Secularism wants to protect your right to hold and practice any religious belief you wish to take up;
How does it propose to do this?
How is it doing this at the moment?
By guaranteeing freedom of religion, and freedom from religion.
And by ensuring that people don't suffer discrimination on the basis of their religion or lack thereof, nor are they afforded special privileges on the basis of their religion or lack thereof.
Simples.
How is it doing this at the moment - well in the UK, reasonably well, but there remain certain obstacle to those goals, mainly situations where people with a particular religion are afforded special privileges not afforded to others who do not hold that religion. And if you turn it on its head, that is in fact discrimination against those who do not hold that religion.
Secularism is in no position to guarantee anything. It cannot guarantee that it will champion supporting religion in any sense.
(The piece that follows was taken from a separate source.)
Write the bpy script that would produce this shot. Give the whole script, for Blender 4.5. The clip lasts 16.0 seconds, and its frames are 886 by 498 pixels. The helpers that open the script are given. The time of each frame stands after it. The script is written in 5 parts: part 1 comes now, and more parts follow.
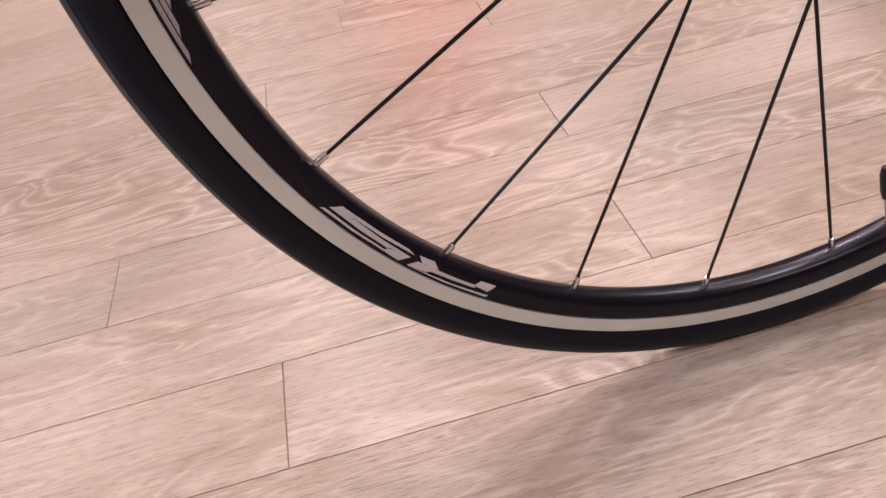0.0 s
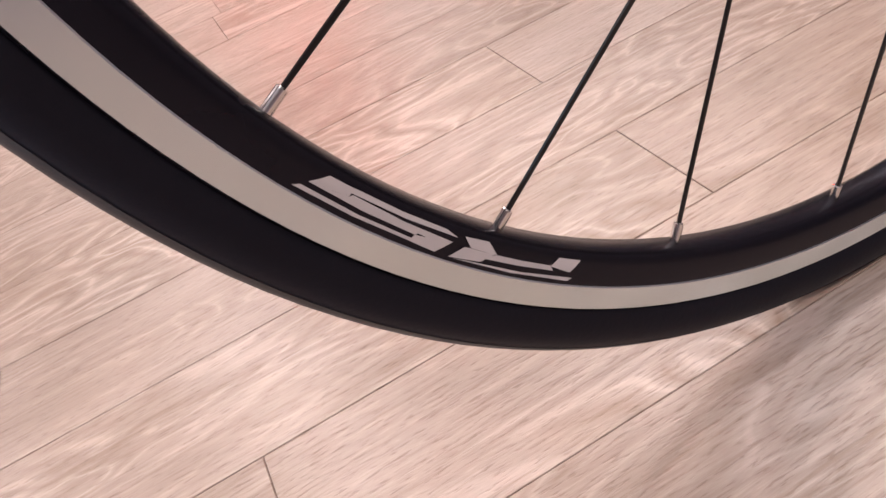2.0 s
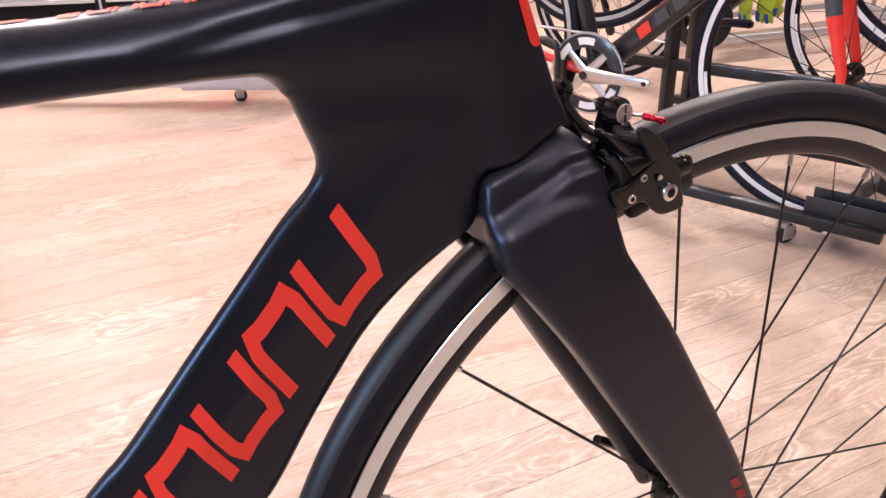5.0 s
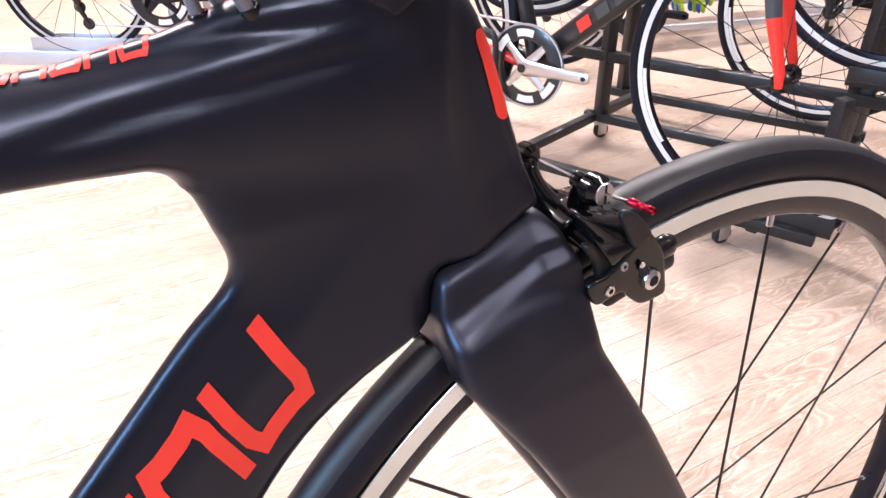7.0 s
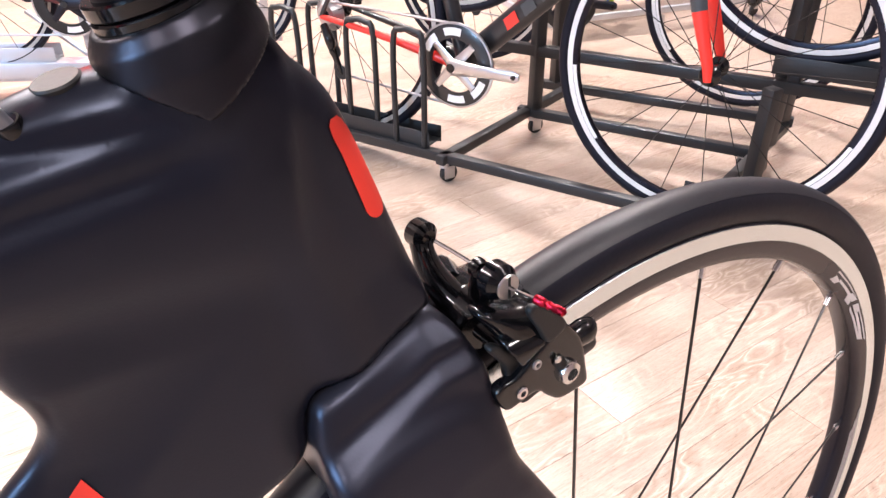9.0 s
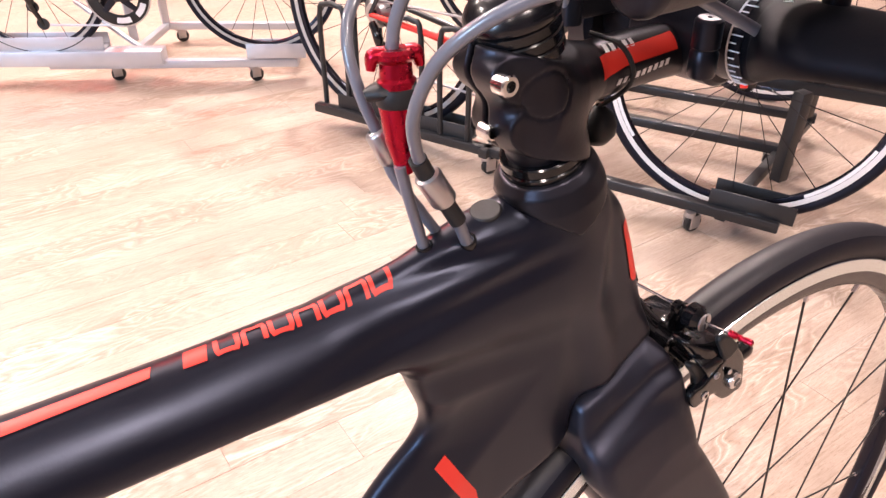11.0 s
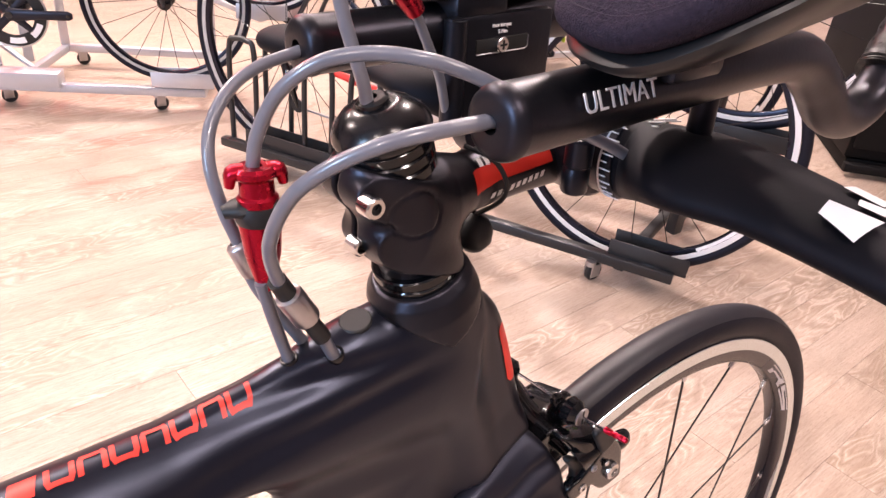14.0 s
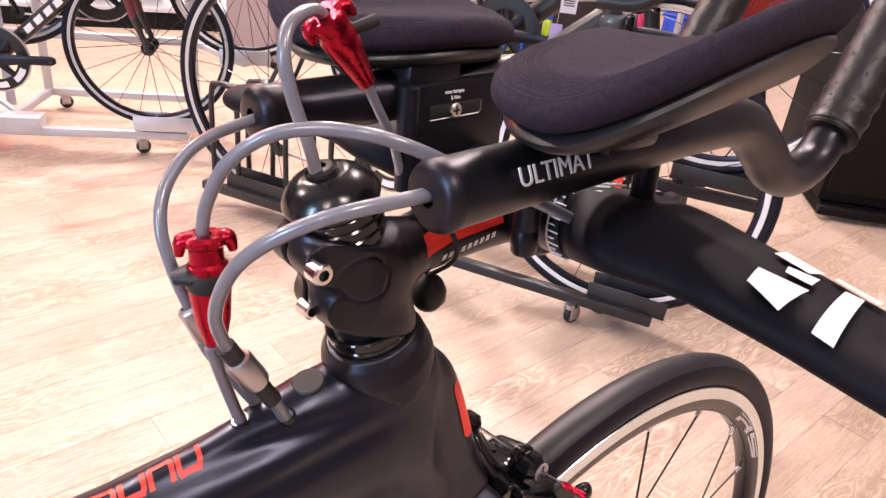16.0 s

Like religion, it can only come to some kind of compromise and to keep watching itself for signs of it's own potential excesses.
Once you realise this then the slogan freedom of religion and freedom from religion looks like what it is, contradictory with freedom from religion only possible through suppression and some kind of apartheid.
Where you are coming from, The notional secular state is the equivalent of a theocracy.
Your view is therefore sentimental since it assumes the slogan will happen automatically and that secularists are somehow automatically virtuous when in reality, like religion, Secularism must be constantly vigilant....against it's own dark potential.